For the purposes of this list, this grouping also includes more proactive or well-defined philosophies such as secular humanism, atheism, agnosticism, deism, pantheism, freethought, etc., most of which can be classified as religions in the sociological sense, albeit secular religions. A minority among atheists are quite fervent in their beliefs and actively endeavor to proselytize atheism.

The "Secular/Nonreligious/etc." category is probably the most speculative estimate in this list, as this segment of society is difficult to count. The vast majority in this grouping are not aligned with any kind of membership organization. Most figures come from census and survey data, which most countries conduct only infrequently.

The highest figure we have for "Nonreligious" is 20% of the world population, or about 1.2 billion: "Over 20 percent of the world's population does not claim any allegiance to a religion. Most are agnostics. Others are atheists, who deny the existence of God." (O'Brien, Joanne & Martin Palmer. The State of Religion Atlas. Simon & Schuster: New York (1993). Pg 41.) But such a high figure is difficult to support with current country-by-country statistics, and perhaps reflects Communist-era official government statistics. Most current estimates of the world number of secular/nonreligious/agnostic/atheist/etc. are between 800 and 1 billion.

Estimates for atheism alone (as a primary religious preference) range from 200 to 240 million. But these come primarily from China and former Soviet Union nations (especially Russia). Prior to Communist takeovers of these regions and government attempts to eradicate religion, both places had very high levels of affiliation with organized religions (especially Islam, Christianity, Buddhism and Taoism), as well as high levels of participation in and belief in traditional local traditions such as shamanism, ancestor ceremonies, spiritism, etc. Since the fall of Communism in former Soviet nations and the relaxation of anti-religious policies in China, observed religious affiliation and activity has increased dramatically, especially in Christianity, Buddhism, and Islam.

China probably does have the largest number of actual atheists of any country in the world and many Russians clearly remain atheists. But at this point, it is difficult to accurately determine how many of those classified as atheists or nonreligious during Communist-era USSR and by the current Chinese government are actually atheists according to their personal beliefs, and how many are unregistered religious adherents or participants in less-organized traditional systems that are oriented around ancestors, animism, shamanism, etc. Many people are unaware, for instance, that China has one of the largest, most active Christian communities in the world, and that in many former Soviet nations religions such as shamanism, Islam and Russian Orthodoxy remained even while official government reports announced the elimination of religion in these regions.

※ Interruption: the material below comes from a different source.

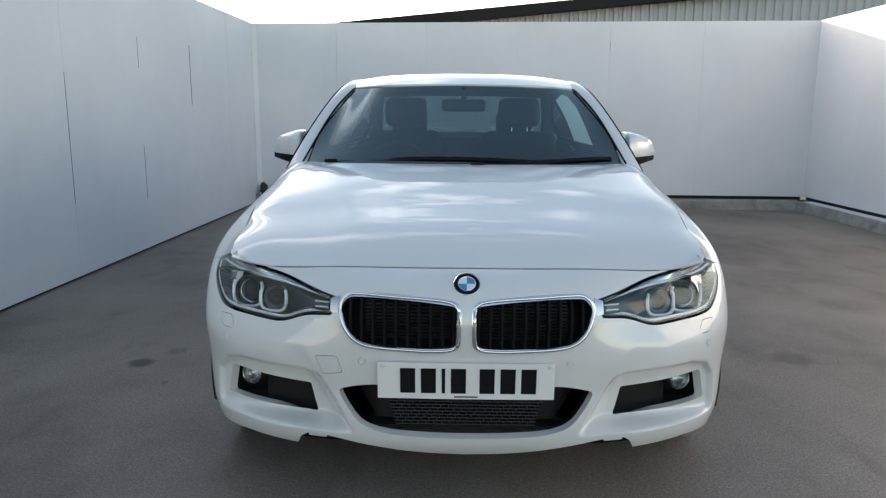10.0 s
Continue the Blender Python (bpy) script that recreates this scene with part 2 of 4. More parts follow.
def tube(bm, pts, radius, n=8, cap=True):
    """A round bar along points; radius may be one number or one a point."""
    pts = [Vector(p) for p in pts]
    rings = []
    up = Vector((0, 0, 1))
    for i, p in enumerate(pts):
        d = (pts[min(i + 1, len(pts) - 1)] - pts[max(i - 1, 0)]).normalized()
        s = d.cross(up if abs(d.z) < 0.95 else Vector((1, 0, 0))).normalized()
        u = s.cross(d)
        r = radius[i] if isinstance(radius, (list, tuple)) else radius
        rings.append([bm.verts.new(p + r * (math.cos(2 * math.pi * k / n) * s + math.sin(2 * math.pi * k / n) * u)) for k in range(n)])
    for a, b in zip(rings, rings[1:]):
        for k in range(n):
            bm.faces.new((a[k], a[(k + 1) % n], b[(k + 1) % n], b[k]))
    if cap:
        bm.faces.new(rings[0][::-1])
        bm.faces.new(rings[-1])


def prism(bm, poly, lo, hi, axes="xzy"):
    """Extrudes a polygon; axes names the two plane axes and the depth axis."""
    idx = ["xyz".index(c) for c in axes]

    def put(p, d):
        q = [0, 0, 0]
        q[idx[0]], q[idx[1]], q[idx[2]] = p[0], p[1], d
        return bm.verts.new(q)
    a, b = [put(p, lo) for p in poly], [put(p, hi) for p in poly]
    n = len(poly)
    fs = [bm.faces.new(a), bm.faces.new(b[::-1])]
    for i in range(n):
        fs.append(bm.faces.new((a[i], b[i], b[(i + 1) % n], a[(i + 1) % n])))
    bmesh.ops.recalc_face_normals(bm, faces=fs)
    return a + b


# smooth sheets: a net of control points, sampled through cubic splines
def spline(p, u, t):
    """Natural cubic spline through p (n, ...) at knots u, at t."""
    p = np.asarray(p, float)
    n = len(u)
    h = np.diff(u)
    a = np.zeros((n, n))
    b = np.zeros(p.shape)
    a[0, 0] = a[-1, -1] = 1.0
    hs = h.reshape((-1,) + (1,) * (p.ndim - 1))
    for i in range(1, n - 1):
        a[i, i - 1], a[i, i], a[i, i + 1] = h[i - 1], 2 * (h[i - 1] + h[i]), h[i]
    b[1:-1] = 6 * ((p[2:] - p[1:-1]) / hs[1:] - (p[1:-1] - p[:-2]) / hs[:-1])
    m = np.linalg.solve(a, b.reshape(n, -1)).reshape(p.shape)
    k = np.clip(np.searchsorted(u, t) - 1, 0, n - 2)
    s = (-1,) + (1,) * (p.ndim - 1)
    hk, x0, x1 = h[k].reshape(s), (t - u[k]).reshape(s), (u[k + 1] - t).reshape(s)
    return (m[k] * x1 ** 3 + m[k + 1] * x0 ** 3) / (6 * hk) + (p[k] / hk - m[k] * hk / 6) * x1 + (p[k + 1] / hk - m[k + 1] * hk / 6) * x0


def knots(p):
    d = np.linalg.norm(np.diff(p, axis=1), axis=2).mean(0) ** 0.7
    return np.concatenate([[0], np.cumsum(d)]) / d.sum()


def curve(pts, n):
    p = np.array(pts, float)
    u = knots(p[None])
    return spline(p, u, np.linspace(0, 1, n))


class Sheet:
    """Triangles with smooth normals: V points, N normals, F corners."""

    def __init__(self, v, n, f):
        self.V, self.N, self.F = v, n, f

    @staticmethod
    def grid(g, flip=False):
        r, c = g.shape[:2]
        du, dv = np.gradient(g, axis=1), np.gradient(g, axis=0)
        nn = np.cross(du, dv)
        nn /= np.linalg.norm(nn, axis=2, keepdims=True) + 1e-12
        i = np.arange(r * c).reshape(r, c)
        a, b, d, e = i[:-1, :-1].ravel(), i[:-1, 1:].ravel(), i[1:, 1:].ravel(), i[1:, :-1].ravel()
        f = np.concatenate([np.stack([a, b, d], 1), np.stack([a, d, e], 1)])
        s = Sheet(g.reshape(-1, 3), nn.reshape(-1, 3), f)
        return s.flipped() if flip else s

    @staticmethod
    def net(rows, nu, nv, flip=False, shift=None):
        p = np.array(rows, float)
        u, v = knots(p), knots(p.transpose(1, 0, 2))
        g = spline(p, v, np.linspace(0, 1, nv))
        g = spline(g.transpose(1, 0, 2), u, np.linspace(0, 1, nu)).transpose(1, 0, 2)
        if shift is not None:
            g = shift(g)
        return Sheet.grid(g, flip)

    def flipped(self):
        return Sheet(self.V, -self.N, self.F[:, ::-1])

    def mirrored(self):
        k = np.array([-1.0, 1, 1])
        return Sheet(self.V * k, self.N * k, self.F[:, ::-1])

    def moved(self, d):
        """The sheet lifted by d along its normals."""
        return Sheet(self.V + self.N * d, self.N, self.F)

    def plus(self, o):
        return Sheet(np.vstack([self.V, o.V]), np.vstack([self.N, o.N]), np.vstack([self.F, o.F + len(self.V)]))

    def finer(self, field, band, times=1):
        s = self
        for _ in range(times):
            g = field(s.V)
            near = np.abs(g[s.F]).min(1) < band
            f = s.F[near]
            e = np.sort(np.concatenate([f[:, [0, 1]], f[:, [1, 2]], f[:, [2, 0]]]), 1)
            ue, inv = np.unique(e, axis=0, return_inverse=True)
            inv = inv.ravel()
            v = (s.V[ue[:, 0]] + s.V[ue[:, 1]]) / 2
            n = s.N[ue[:, 0]] + s.N[ue[:, 1]]
            n /= np.linalg.norm(n, axis=1, keepdims=True) + 1e-12
            k = len(f)
            ab, bc, ca = inv[:k] + len(s.V), inv[k:2 * k] + len(s.V), inv[2 * k:] + len(s.V)
            nf = np.concatenate([np.stack([f[:, 0], ab, ca], 1), np.stack([ab, f[:, 1], bc], 1), np.stack([ca, bc, f[:, 2]], 1), np.stack([ab, bc, ca], 1)])
            s = Sheet(np.vstack([s.V, v]), np.vstack([s.N, n]), np.vstack([s.F[~near], nf]))
            band /= 2
        return s

    def keep(self, field, fine=0):
        """The part where field(points) < 0, cut cleanly along its zero line."""
        s = self.finer(field, 0.012, fine) if fine else self
        g = field(s.V)
        g = np.where(np.abs(g) < 1e-7, 1e-7, g)
        ins = g[s.F] < 0
        k = ins.sum(1)
        out = [s.F[k == 3]]
        V, N = [s.V], [s.N]
        count = len(s.V)
        cache = {}
        extra = []

        def cut(i, j):
            nonlocal count
            key = (i, j) if i < j else (j, i)
            if key not in cache:
                t = g[i] / (g[i] - g[j])
                V.append((s.V[i] + t * (s.V[j] - s.V[i]))[None])
                n = s.N[i] + t * (s.N[j] - s.N[i])
                N.append((n / (np.linalg.norm(n) + 1e-12))[None])
                cache[key] = count
                count += 1
            return cache[key]
        for tri in s.F[(k == 1) | (k == 2)]:
            a, b, c = (int(q) for q in tri)
            inside = (g[a] < 0, g[b] < 0, g[c] < 0)
            while not (inside[0] and not inside[2]):
                a, b, c = b, c, a
                inside = inside[1:] + inside[:1]
            if inside[1]:
                p, q = cut(b, c), cut(a, c)
                extra += [(a, b, p), (a, p, q)]
            else:
                extra.append((a, cut(a, b), cut(a, c)))
        F = np.vstack([out[0], np.array(extra, int).reshape(-1, 3)])
        V, N = np.vstack(V), np.vstack(N)
        used = np.unique(F)
        new_id = np.full(len(V), -1)
        new_id[used] = np.arange(len(used))
        return Sheet(V[used], N[used], new_id[F])

    def rim(self):
        """Directed boundary edges."""
        e = np.concatenate([self.F[:, [0, 1]], self.F[:, [1, 2]], self.F[:, [2, 0]]])
        k = np.sort(e, 1)
        _, first, cnt = np.unique(k, axis=0, return_index=True, return_counts=True)
        return e[first[cnt == 1]]

    def folded(self, depth, way=None):
        """Adds a return along every free edge, depth inwards (or along way)."""
        e = self.rim()
        a, b = self.V[e[:, 0]], self.V[e[:, 1]]
        w = np.array(way, float) if way is not None else None
        da = np.broadcast_to(w, a.shape) if way is not None else -self.N[e[:, 0]]
        db = np.broadcast_to(w, a.shape) if way is not None else -self.N[e[:, 1]]
        n = np.cross(da, b - a)
        n /= np.linalg.norm(n, axis=1, keepdims=True) + 1e-12
        m = len(e)
        v = np.vstack([a, b, a + depth * da, b + depth * db])
        i = np.arange(m)
        f = np.vstack([np.stack([i + m, i, i + 2 * m], 1), np.stack([i + m, i + 2 * m, i + 3 * m], 1)])
        fn = np.cross(v[f[:m, 1]] - v[f[:m, 0]], v[f[:m, 2]] - v[f[:m, 0]])
        sign = np.sign((fn * n).sum(1))[:, None]
        return self.plus(Sheet(v, np.vstack([n * sign] * 4), f))

    def solid(self, thick):
        """A closed plate of this thickness."""
        s = self.folded(thick)
        return s.plus(self.moved(-thick).flipped())

    def mesh(self, name):
        me = bpy.data.meshes.new(name)
        me.from_pydata(self.V, [], self.F)
        me.polygons.foreach_set("use_smooth", [True] * len(self.F))
        me.normals_split_custom_set_from_vertices(self.N.tolist())
        return me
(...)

In the Western world, Europe is by far the place with the most self-avowed nonreligious, atheists and agnostics, with the nonreligious proportion of the population particularly high in Scandinavia. The Encyclopedia Britannica reports approximately 41 million atheists in Europe. The self-described nonreligious segment of society in Australia and New Zealand is also high, at around 15%. In Australia less than a tenth of one percent described themselves as atheists in the latest national census (1996). In the U.S. about 13.2% of the population describe themselves as nonreligious, 0.5% describe themselves as agnostic, and a smaller number describe themselves as atheist (Kosmin, ARIS/American Religious Identification Survey, City University of New York, 2001).

Zuckerman (2005) compiled numbers of people who don't believe in God, based primarily on polling and survey data, for every country in the world. He totaled the survey-based and poll-based estimates of non-believers from the top 50 countries with the highest proportion of people who do not believe in God, and added to this number the non-believers from highly populous countries (Mexico, Poland, Moldova Romania, Georgia, Uzbekistan, India, Ireland, and Chile). The remaining countries had proportionately miniscule populations of atheists/agnostics/non-believers. Zuckerman concluded, "the grand total worldwide number of atheists, agnostics, and non-believers in God is somewhere between 504,962,830 and 749,247,571. These minimum/maximum numbers are conservative estimates; were one to factor in a mere .25% of such highly populated countries as Egypt, Brazil, Indonesia, Nigeria, Burma, Tanzania, and Iran, as non-believers in God, estimates would be significantly larger. Also, these numbers are only for non-believers of God, specifically. Were one to include all 'non-religious' people in general, the numbers would nearly double... nonbelievers in God as a group come in fourth place after Christianity (2 billion), Islam (1.2 billion), and Hinduism (900 million) in terms of global ranking of commonly-held belief systems."

Zuckerman states that adding the "non-religious" segment of the world population would to his calculated maximum of 749,247,571 (about 750 million) atheists, agnostic and non-believers in God would yield a number nearly twice as large -- just under 1.5 billion. This number is not, however, the number of people who should be classified in the "Secular/Nonreligious/Agnostic/Atheist" category, because half of this larger number is based solely on belief in a single theological proposition (belief/non-belief in God), rather than on a person's religious affiliation/religious preference. A large proportion of people in the surveys Zuckerman combined to arrive at this total expressly are adherents of named religions (such as Buddhism, Hinduism, Judaism, Chinese traditional religion, Unitarianism and Christianity). Many of these people who do not believe in God, deities, or a Higher Power are nevertheless devout adherents of their various faiths, or even clergy. They are enumerated in the list above as adherents of those faiths, and not counted among nonreligious, atheists or agnostics because their primary religious identity is not atheism or agnosticism. It should be remembered that not all strains of all religions entail belief in God, a Higher Power or deities.

It can not be said based on Zuckerman's analysis that "1.5 billion people do not believe in God."

A large proportion of the people classified as "non-religious" expressly do believe in God or a Higher Power. The 750 million figure is already an attempt to estimate the total population of people who do not believe in God.